Zaman kıymetli, boşa geçirilecek, kişisel yaklaşım ve gündemlerle, hele bize dayatılan içi boş tartışmalarla geçirilecek bir saniyemiz bile yok.
Kıymetli misafirler,
Mensubu olmaktan onur duyduğumuz bu hareketin ve liderinin dünya tarafından dikkatle takip edildiğini ifade ettim az önce.
Hepiniz hatırlayacaksınız. Sayın Genel Başkanımızın Cumhurbaşkanımız Recep Tayyip Erdoğan’a hediye ettiği “Türk Dünyası” haritası herkesi nasıl ayağa kaldırdı. Ayağa kalkan sadece Rusya değildi bundan emin olun. Bu ufka, bu cesaret ve özgüvene, tarihten ve gelenekten beslenen bu şuura kimse kayıtsız kalamaz.

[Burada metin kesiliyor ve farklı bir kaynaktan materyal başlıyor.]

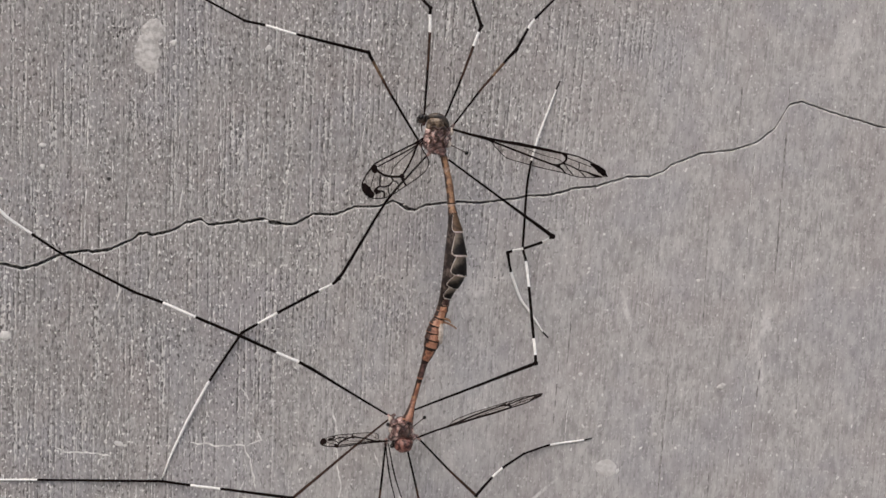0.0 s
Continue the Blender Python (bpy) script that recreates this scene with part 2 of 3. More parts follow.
LEG_TAN = plain("tan_leg", (0.060, 0.034, 0.020), (0.190, 0.118, 0.070), 2.0, 0.5, 0.00003, Specular_IOR_Level=0.25)
LEG_WHITE = plain("white_leg_band", (0.76, 0.75, 0.72), (0.90, 0.89, 0.87), 3.0, 0.6, 0.00003)
TAN = plain("tan_cuticle", (0.115, 0.052, 0.022), (0.33, 0.180, 0.092), 2.2, 0.38, 0.00004)
ORANGE = plain("orange_cuticle", (0.210, 0.080, 0.043), (0.52, 0.270, 0.158), 1.8, 0.34, 0.00004)
UMBER = plain("dark_brown_cuticle", (0.008, 0.005, 0.004), (0.030, 0.018, 0.013), 2.4, 0.5, 0.00004, Specular_IOR_Level=0.25)
PLEURA = plain("grey_brown_membrane", (0.018, 0.012, 0.010), (0.150, 0.112, 0.096), 1.6, 0.55, 0.00008, low=0.45, high=0.72, Specular_IOR_Level=0.2)
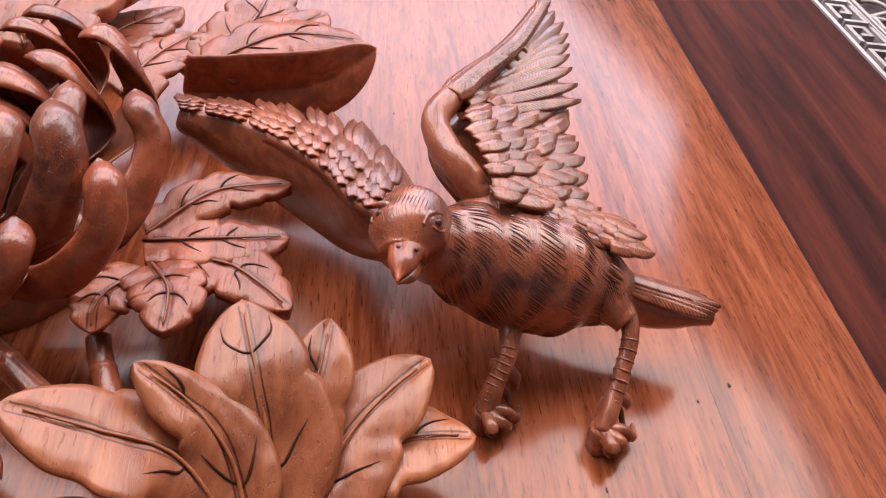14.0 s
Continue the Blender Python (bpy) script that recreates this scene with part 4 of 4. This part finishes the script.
# legs with ringed shanks, and clenched feet
for leg in ([(0.462, 0.128, 0.034), (0.467, 0.113, 0.029), (0.460, 0.097, 0.018), (0.452, 0.084, 0.008)], [(0.424, 0.124, 0.028), (0.421, 0.110, 0.024), (0.415, 0.101, 0.015), (0.412, 0.096, 0.007)]):
    run = spline(leg, 30)
    add_bird(*tube(leg, [0.0055, 0.0032, 0.0030, 0.0042], 14, 40, 0.2), 1)
    for k in range(11, 28, 2):
        t = (run[k + 1] - run[k - 1]).normalized()
        x = t.cross(Vector((0, 0, 1))).normalized()
        y = x.cross(t)
        ring = [run[k] + x * math.cos(w) * 0.0031 + y * math.sin(w) * 0.0031 for w in [2 * math.pi * q / 10 for q in range(11)]]
        add_bird(*tube(ring, [0.0004, 0.0004], 6, 22), 1)
    f = Vector(leg[-1])
    for dx, dy, bend in ((0.0060, -0.0055, 0.005), (0.0095, -0.001, 0.005), (0.0010, -0.008, 0.004)):
        add_bird(*tube([f + Vector((0, 0, 0.001)), f + Vector((dx * 0.7, dy, 0.0015)), f + Vector((dx * 1.3, dy * 0.7, -0.003)), f + Vector((dx * 1.2 + 0.003, dy * 0.2 + bend, -0.0035))], [0.0027, 0.0024, 0.0019, 0.0006], 12, 22, 0.3), 1)
    add_bird(*tube([f + Vector((0.001, 0.004, 0.002)), f + Vector((0.005, 0.011, 0.002)), f + Vector((0.010, 0.009, -0.001)), f + Vector((0.011, 0.004, -0.003))], [0.0028, 0.0025, 0.002, 0.0006], 12, 22, 0.2), 1)
    add_bird(*tube([f + Vector((0, 0, 0.002)), f + Vector((0, -0.001, -0.0085))], [0.0045, 0.004], 14, 8, 0.2), 1)
for hook in ([(0.4160, 0.1100, 0.0160), (0.4190, 0.1080, 0.0170), (0.4240, 0.1060, 0.0140), (0.4250, 0.1030, 0.0090)], [(0.4570, 0.0960, 0.0160), (0.4590, 0.0940, 0.0160), (0.4630, 0.0930, 0.0130), (0.4650, 0.0930, 0.0080)]):
    add_bird(*tube(hook, [0.0026, 0.0027, 0.0022, 0.0006], 12, 24, 0.15), 1)
bird_me = mesh_from("carved_bird", bird_v, bird_f, WOOD_BIRD)
bird_me.materials.append(WOOD_FEATHER)
bird_me.materials.append(WOOD_SEED)
bird_me.materials.append(WOOD_PETAL)
bird_me.materials.append(WOOD_STROKE)
bird_me.polygons.foreach_set("material_index", bird_m)
plume = bird_me.attributes.new("plume", "FLOAT_VECTOR", "POINT")
plume.data.foreach_set("vector", [x for t in bird_a for x in t])
tagged(new("carved_bird", bird_me), "carved rosewood bird with one raised wing and hatched plumage", "bird carving")

# ---- fretwork strip and openwork beside the plank ----
strip_ob = thing("fret_strip", "pale carved key-pattern strip on a dark ground", "strip")
v, q = [], []
box(v, q, 0.7485, 0.7935, -0.9, 1.25, -0.03, -0.024, slant)
part_mesh("strip_ground", mesh_from("strip_ground", v, q, DARK_GROUND, False), strip_ob, "dark recessed ground")
for x0, x1 in ((0.7485, 0.7525), (0.7845, 0.7865), (0.7895, 0.7935)):
    v, q = [], []
    box(v, q, x0, x1, -0.9, 1.25, -0.0238, -0.018, slant)
    part_mesh("border_line", mesh_from("border_line", v, q, PALE_GLARE_WOOD, False), strip_ob)
v, q = [], []
for x0, x1, y0, y1 in ((0.0, 0.0035, 0.0, 0.026), (0.0035, 0.016, 0.0225, 0.026), (0.0125, 0.016, 0.010, 0.0225), (0.0065, 0.0125, 0.010, 0.0135), (0.0195, 0.023, -0.004, 0.026), (0.0035, 0.0195, -0.004, -0.0005)):
    box(v, q, x0, x1, y0, y1, 0.0, 0.006)
KEY = mesh_from("key_motif", v, q, PALE_GLARE_WOOD, False)
for k in range(22):
    y = 0.0 + 0.041 * k
    ob = part_mesh("key_motif", KEY, strip_ob)
    ob.matrix_basis = Matrix.Translation(slant(0.7562, y, -0.0238)) @ Matrix.Scale(1.12, 4) @ Matrix.Rotation(radians(-6.9), 4, "Z")

open_ob = thing("openwork_panel", "carved openwork branches with glare coloured in, over a dark backing", "panel")
# flat plate; the shade of the hollow is put into its dark colour
v, q = [], []
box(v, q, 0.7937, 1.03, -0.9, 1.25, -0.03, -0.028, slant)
part_mesh("hollow", mesh_from("hollow", v, q, DARK_GROUND, False), open_ob, "backing plate behind the openwork, coloured dark for the hollow's shade")
rng = random.Random(7)
nodes = {}
for i in range(9):
    for j in range(34):
        nodes[i, j] = Vector(slant(0.800 + 0.026 * i + rng.uniform(-0.008, 0.008), 0.0 + 0.028 * j + 0.014 * (i % 2) + rng.uniform(-0.008, 0.008), -0.020 + rng.uniform(-0.001, 0.002)))
for (i, j), p in list(nodes.items()):
    for di, dj in ((0, 1), (1, 0), (1, -1)):
        if (i + di, j + dj) in nodes and rng.random() < 0.62:
            e = nodes[i + di, j + dj]
            mid = p.lerp(e, 0.5) + Vector((rng.uniform(-0.005, 0.005), rng.uniform(-0.005, 0.005), 0.002))
            tv, tf = tube([p, mid, e], [rng.uniform(0.002, 0.0035), 0.0018, rng.uniform(0.002, 0.0035)], 8, 8)
            part_mesh("branch", mesh_from("branch", tv, tf, PALE_GLARE_WOOD), open_ob)
tagged(box_object("outer_rail", (1.031, 1.18, -0.9, 1.25, -0.03, -0.01), WOOD_FRAME, slant, 0.003), "dark wooden outer rail", "rail", kind="structure")
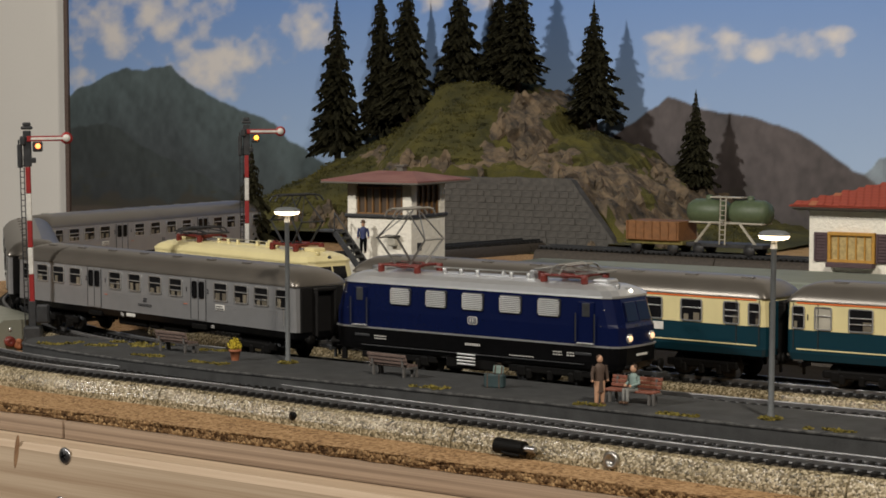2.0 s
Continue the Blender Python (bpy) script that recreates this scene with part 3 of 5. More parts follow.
def pantograph(parent, x, raised, body, arm):
    base = Shape()
    for side in (-1, 1):
        base.tube([(x - 0.0125, side * 0.0085, 0.0502), (x + 0.0125, side * 0.0085, 0.0502)], 0.0007, 6)
        for k in (-1, 1):
            base.box((x + k * 0.011, side * 0.0085, 0.0484), (0.0028, 0.0028, 0.0036), 0.0006)
    for k in (-1, 0, 1):
        base.tube([(x + k * 0.0085, -0.0085, 0.0503), (x + k * 0.0085, 0.0085, 0.0503)], 0.0007, 6)
    base.box((x, 0, 0.0498), (0.012, 0.008, 0.002), 0.0006)
    b = part("pantograph_base", base, M_RED, parent, "dark red pantograph base on insulators")
    s = Shape()
    top = 0.0770 if raised else 0.0548
    knee = (0.0628, 0.0146) if raised else (0.0523, 0.017)
    for sx in (-1, 1):
        for side in (-1, 1):
            lower = [(x + sx * 0.0045, side * 0.0060, 0.0508), (x + sx * knee[1], side * 0.0070, knee[0])]
            upper = [lower[1], (x + sx * 0.0016, side * 0.0042, top - 0.001)]
            s.tube(lower, [0.00062, 0.00050], 5).tube(upper, [0.00045, 0.00036], 5)
        s.tube([(x + sx * knee[1], -0.0078, knee[0]), (x + sx * knee[1], 0.0078, knee[0])], 0.0005, 5)
        s.tube([(x + sx * knee[1], -0.0070, knee[0]), (x + sx * 0.0016, 0.0042, top - 0.001)], 0.00026, 4)
        s.tube([(x + sx * 0.0026, -0.0105, top), (x + sx * 0.0026, 0.0105, top)], 0.0006, 5)
        for side in (-1, 1):
            s.tube([(x + sx * 0.0026, side * 0.0105, top), (x + sx * 0.0026, side * 0.0140, top - 0.0008), (x + sx * 0.0026, side * 0.0160, top - 0.0034)], 0.0005, 5)
    for side in (-1, 1):
        s.box((x, side * 0.0042, top - 0.0004), (0.006, 0.001, 0.0010), 0.0002)
    for k in range(4):
        s.tube([(x - 0.010 + k * 0.002, -0.003, 0.0512), (x + 0.006 + k * 0.001, -0.003, 0.0512)], 0.0004, 4)
    part("pantograph_frame", s, arm, b, "thin folded metal rods" if not raised else "thin raised metal rods")


def bars(parent, x, z, side, w, rows, material, thick=0.0007, gap=0.0012, name="lettering"):
    """Writing too small to read, as plain bars on a body side."""
    s = Shape()
    rng = random.Random(round(x * 1e5) + rows)
    for r in range(rows):
        a = -w / 2
        while a < w / 2 - 0.0004:
            q = rng.uniform(0.0005, 0.0014)
            s.box((x + a + q / 2, side, z - r * gap), (min(q, w / 2 - a), 0.0003, thick), 0.00005)
            a += q + 0.0004
    part(name, s, material, parent)


def emblem(parent, x, side, z, w, h, ring, ground):
    """A small rounded plate: nested rims as parts and two strokes."""
    sy = 1 if side > 0 else -1
    plate = None
    for k, (sw, sh, m) in enumerate(((w, h, ring), (w * 0.84, h * 0.78, ground), (w * 0.70, h * 0.60, ring), (w * 0.60, h * 0.46, ground))):
        y = side + sy * 0.00014 * k
        s = Shape().loft([[(x + a, y - 0.0002, z + b) for a, b in rounded(sw / 2, sh / 2, sh * 0.3)], [(x + a, y + 0.0002, z + b) for a, b in rounded(sw / 2, sh / 2, sh * 0.3)]][::-sy])
        if plate is None:
            plate = part("emblem", s, m, parent, "small rounded plate with two strokes")
        else:
            part("emblem_layer", s, m, plate)
    for k in (-1, 1):
        part("emblem_stroke", Shape().box((x + k * w * 0.13, side + sy * 0.0007, z), (w * 0.15, 0.0003, h * 0.34), 0.00005), ring, plate)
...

O nedenle bulunduğunuz yerin ve siyasi hareketin tezlerini ve düşüncelerini önce aileniz ve yakın çevrenizde, ardından ulaşabildiğiniz herkese götürmek boynunuzun borcudur ve milli şuurun sizlere yüklediği sorumluluğun olmazsa olmazıdır.
Size sokakta, çarşıda pazarda “Türkiye batıyor, bitiyor” karamsarlığını ve tezgahtarlığını yapanlara, çarenin milliyetçi hareket ve milli şuur etrafında şekillenen, yeni bir ekonomi modeliyle ve onun adil, hakkaniyetli ve vicdan üzere inşa edilmiş tezleriyle cevap verin.
Türkiye’nin dış politikası çöküyor diyenlere, Türk Dünyası’nın aydınlık ve ışıl ışıl parlayan gelecek vizyonuyla karşılık verin.
Çare buradadır, sadece Türkiye’nin değil dünyanın içinde bulunduğu buhrana çözümler bu çatı altındadır.
Bu kıymetli eserler, kitaplığınızda ya da bilgisayarınızda mahzun kalmasın. Onları taşıyın, gündemi siz belirleyin ve kuşaktan kuşağa aktarın.
Tam bu noktada bir gayrete daha ihtiyacımız var.
Bu kıymetli çalışmaların sayısını, adeta nefes bile almadan artırmak, her gün çeşitlenen ve insanlığı hedef alan sorunlar karşısında yeni tezler üreten bir zenginliğe ulaştırmak zorundayız.
Bizim kadrolarımız, okur-yazarından akademisyenine, entelektüel hayatımızın seçkin simalarına kadar her alanda bu zenginliği üretecek muhtevaya sahiptir.
Dertleşelim, ama dertler içinde boğulmayalım. Milletimize kulak verelim, ama asla sızlanmayalım. Çare üretelim, insanlığı sarıp sarmalayan zehirli sarmaşıkları söküp atacak kararlılık bizdedir, irade ve liderlik bizdedir.
Bu iki kıymetli çalışmaya katkısı olan tüm dava arkadaşlarıma huzurlarınızda kalbi teşekkürlerimi sunuyorum.
Bu çizgiyi takip ederek milli şuur ve ufkun derinleşmesi için eserler ve raporlar üretecek tüm kardeşlerimize şimdiden niyet ve gayretleri için dua ediyor, Allah kalemlerine kuvvet ve zihinlerine açıklık versin diyorum.”